Kadınlar, ıslıklar ve müptezel yalanlar
Feminist gece yürüyüşünde kadınların ezanları ıslıklamadığını tabii ki herkes biliyor. Üstelik ezan ıslıklamak da nedir ki, nerede görülmüştür? Islık meselesinin Maden Dağı kadar büyük ve o dağın yolları kadar dolambaçlı bir yalan olduğunu en iyi bilenler de bu iftirayı tükenmiş bir siyasete kaldıraç yapmaya çalışanların bizzat kendisi... Allah günahlarını affetmesin.
Bildiğim kadarıyla Maden’de hiç kimsenin bir aile üyesini gazeteye ilan vermek suretiyle kınadığı, onu akrabalıktan reddettiği ya da mahcubiyete sürüklediği görülmemişti. Madenlilerin gazeteye ilan vermeye dair bir tecrübelerinin olduğuna da yakın çevremden kimse tanıklık etmemişti. Üstelik herhangi bir konu tüm kasabaya duyurulmak isteniyorsa, cami hoparlörü ne güne duruyordu? Yine de nenem “Bernarda Alba,” dünyaya getirdiği beş kızın en küçüğü olan rahmetli teyzemize sinirlendiğinde, bastonunu sertçe yere vurur, “Seni gazeteye veririm” derdi. “Seni gazeteye veririm!”
Sözünü ettiğim dönemin '70’li yılların ikinci yarısına tekabül ettiğini düşünecek olursak, bir kişiyi gazeteye vermenin dört başı mamur bir tehdit olduğunu kabul etmemiz gerekir. “Çünkü o zamanlar haysiyet diye bir şey vardı,” demeyeceğim tabii. Esas gazete diye bir şey vardı... Bir ağırlığı, her şeye rağmen bir inandırıcılığı, toplumun bir yakasını öteki yakasıyla buluşturan bir kamusallığı vardı gazetelerin. Maden’de bile sadık okurlarının olup olmamasından bağımsız bir biçimde her gazetenin tanınan bir şahsiyeti vardı. Şahsiyet önemlidir. Gazetede kınanırsanız, yalancı çıkarılırsanız ya da bir yakınınız sizi gazete yoluyla telin ederse mahcup olurdunuz. Bunun sıradan insanın başına pek nadir gelebilecek bir şey olmasının da bir kıymeti harbiyesi yoktu. İhtimali bile kötüydü. Ve evet, o zamanlar mahcubiyet diye bir şey vardı...

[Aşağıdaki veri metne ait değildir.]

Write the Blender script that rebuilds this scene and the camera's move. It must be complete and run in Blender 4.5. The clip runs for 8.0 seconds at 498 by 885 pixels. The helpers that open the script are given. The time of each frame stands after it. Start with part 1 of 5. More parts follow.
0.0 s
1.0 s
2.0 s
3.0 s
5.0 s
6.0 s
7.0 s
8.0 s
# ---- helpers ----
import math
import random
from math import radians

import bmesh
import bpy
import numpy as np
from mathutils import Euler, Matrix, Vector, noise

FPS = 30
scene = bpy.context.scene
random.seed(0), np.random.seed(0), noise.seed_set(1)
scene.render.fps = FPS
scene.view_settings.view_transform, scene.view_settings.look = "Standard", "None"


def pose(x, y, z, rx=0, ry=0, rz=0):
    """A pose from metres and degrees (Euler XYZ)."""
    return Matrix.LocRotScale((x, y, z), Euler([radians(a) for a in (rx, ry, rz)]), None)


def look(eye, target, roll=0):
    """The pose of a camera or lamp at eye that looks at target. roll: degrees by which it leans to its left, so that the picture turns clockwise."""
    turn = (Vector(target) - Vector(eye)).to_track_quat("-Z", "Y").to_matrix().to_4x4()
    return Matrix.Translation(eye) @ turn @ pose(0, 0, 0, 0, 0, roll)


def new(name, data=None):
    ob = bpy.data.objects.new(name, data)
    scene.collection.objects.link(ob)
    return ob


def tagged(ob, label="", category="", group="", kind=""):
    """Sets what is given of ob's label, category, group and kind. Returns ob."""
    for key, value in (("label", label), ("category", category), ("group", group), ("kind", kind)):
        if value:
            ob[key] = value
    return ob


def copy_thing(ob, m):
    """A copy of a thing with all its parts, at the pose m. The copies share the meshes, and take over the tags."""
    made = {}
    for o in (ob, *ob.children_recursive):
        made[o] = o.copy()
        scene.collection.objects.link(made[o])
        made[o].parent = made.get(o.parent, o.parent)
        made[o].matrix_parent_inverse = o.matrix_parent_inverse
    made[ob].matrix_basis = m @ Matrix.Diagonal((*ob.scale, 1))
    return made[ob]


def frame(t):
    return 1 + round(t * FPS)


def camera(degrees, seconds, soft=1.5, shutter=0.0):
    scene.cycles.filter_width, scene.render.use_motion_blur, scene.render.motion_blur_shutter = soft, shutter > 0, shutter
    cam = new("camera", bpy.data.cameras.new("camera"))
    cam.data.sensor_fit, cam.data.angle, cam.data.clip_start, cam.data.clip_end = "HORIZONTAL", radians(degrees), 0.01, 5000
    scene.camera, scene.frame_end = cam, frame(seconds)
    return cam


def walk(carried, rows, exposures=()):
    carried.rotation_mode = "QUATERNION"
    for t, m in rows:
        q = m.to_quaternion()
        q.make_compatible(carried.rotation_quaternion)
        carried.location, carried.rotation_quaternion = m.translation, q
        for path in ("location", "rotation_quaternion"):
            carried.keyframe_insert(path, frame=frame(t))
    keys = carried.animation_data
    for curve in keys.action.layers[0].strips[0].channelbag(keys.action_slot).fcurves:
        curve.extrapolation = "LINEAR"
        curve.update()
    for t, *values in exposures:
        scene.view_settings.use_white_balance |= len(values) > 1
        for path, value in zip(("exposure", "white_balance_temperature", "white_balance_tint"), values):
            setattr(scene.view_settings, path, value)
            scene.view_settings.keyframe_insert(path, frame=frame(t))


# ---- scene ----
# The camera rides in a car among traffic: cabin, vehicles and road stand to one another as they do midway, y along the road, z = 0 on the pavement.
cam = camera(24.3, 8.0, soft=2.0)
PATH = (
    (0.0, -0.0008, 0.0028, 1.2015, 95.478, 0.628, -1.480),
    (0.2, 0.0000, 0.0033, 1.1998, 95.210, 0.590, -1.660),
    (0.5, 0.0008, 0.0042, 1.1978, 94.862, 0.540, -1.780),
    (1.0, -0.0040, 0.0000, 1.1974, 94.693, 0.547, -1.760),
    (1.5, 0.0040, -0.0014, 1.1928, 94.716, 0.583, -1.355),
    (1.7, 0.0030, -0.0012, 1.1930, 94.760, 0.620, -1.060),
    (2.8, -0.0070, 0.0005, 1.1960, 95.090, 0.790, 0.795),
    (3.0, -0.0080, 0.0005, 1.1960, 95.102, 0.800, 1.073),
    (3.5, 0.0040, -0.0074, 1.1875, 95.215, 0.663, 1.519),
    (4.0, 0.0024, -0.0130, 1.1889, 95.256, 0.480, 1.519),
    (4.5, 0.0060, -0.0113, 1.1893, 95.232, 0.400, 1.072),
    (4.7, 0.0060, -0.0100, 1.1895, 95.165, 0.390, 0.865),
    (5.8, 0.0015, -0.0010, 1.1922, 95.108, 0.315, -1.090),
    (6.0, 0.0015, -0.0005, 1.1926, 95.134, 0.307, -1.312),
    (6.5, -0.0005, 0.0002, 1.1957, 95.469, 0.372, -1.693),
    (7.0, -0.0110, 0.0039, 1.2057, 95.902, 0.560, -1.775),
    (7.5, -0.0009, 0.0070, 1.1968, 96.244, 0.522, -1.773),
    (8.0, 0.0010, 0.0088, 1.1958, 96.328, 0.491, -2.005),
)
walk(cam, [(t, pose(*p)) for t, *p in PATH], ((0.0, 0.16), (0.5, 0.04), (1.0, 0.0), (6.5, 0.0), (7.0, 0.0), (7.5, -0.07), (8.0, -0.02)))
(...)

Yıllar evvel bir Kıbrıslıtürk, oğlunu ve gelinini gazeteye verdiği ilanla evlatlıktan reddetmiş ve bu redde karşı gelin ve oğul da gazeteye teşekkür ilanı vermişti. “Hayırsız evlatlar” teşekkür ilanında bu ret kararının ne kadar isabetli olduğunu belirtmekten de imtina etmemişti. Olay ilginçti. Türkiye’de birçok gazete bu olaya yer vermişti. Sonraları bir tarihte başka bir vesileyle Kıbrıslı bir arkadaşım bana Kıbrıs’ta gazeteye ilan vererek bir aile üyesini reddetmenin sık rastlanan bir durum olduğunu söylediğinde, bu durum hem çok ilgimi çekmiş, hem de şaşırmıştım. Fenaydı vallahi...

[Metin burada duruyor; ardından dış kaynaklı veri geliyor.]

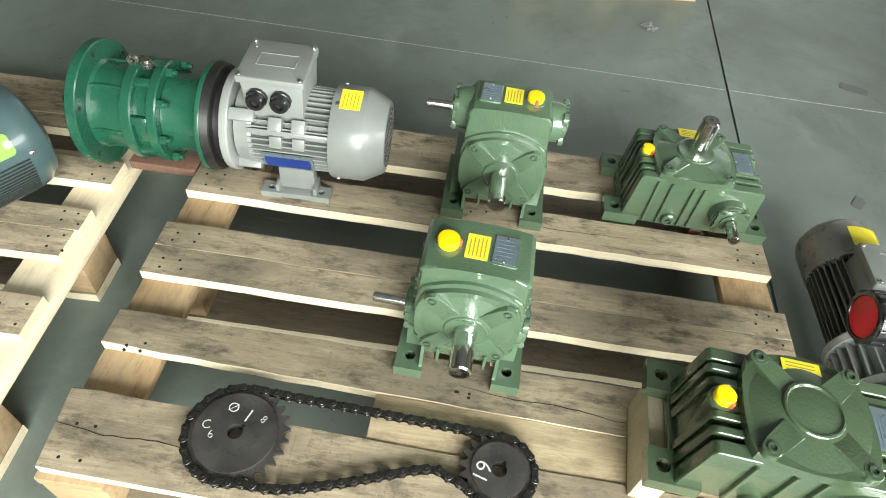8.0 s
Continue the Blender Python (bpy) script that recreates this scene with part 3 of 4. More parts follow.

Şu sıralar burnumu gündelik siyasetin gübresinden kurtarıp, çantamda her yere taşıdığım Mahcubiyet ve Haysiyet adlı incecik Dag Solstad romanına bir türlü yoğunlaşamadığımdan olsa gerek, geçmişin mahcubiyet ve haysiyet zamanlarını hatırladım sık sık. Haftanın birçok haberini, haysiyetsizleşmenin ve mahcubiyet duygusunu yitirmenin nasıl bir şey olduğunu düşünerek okudum.
Madenli “Bernarda Alba’nın Evi”ne ve kızlarına gelince; beş kızın en küçüğü, bambaşka bir zihin dünyası olan, “uyum sağlamayan” ve arada bir kafası ciddi biçimde karışan bir kadındı. Alır başını gider, Maden dağlarında ıssız bir ağacın altında radyosunu son ses açar, kollarını başının altına yastık yapar ve Türk Sanat Musikisi parçalarına eşlik ederdi. Sonra da kenger sakızı kokuları ve esintiler arasındaki o ıssızlıkta, korkusuz gözlerini dünyanın telaşına kapatır ve mışıl mışıl uyurdu. Nenemle yaşadı hep. Nenem öldükten birkaç yıl sonra, yalnız yaşadığı Maden’deki evinde, başına sert bir cisimle vurulmak suretiyle uykusunda öldürüldü.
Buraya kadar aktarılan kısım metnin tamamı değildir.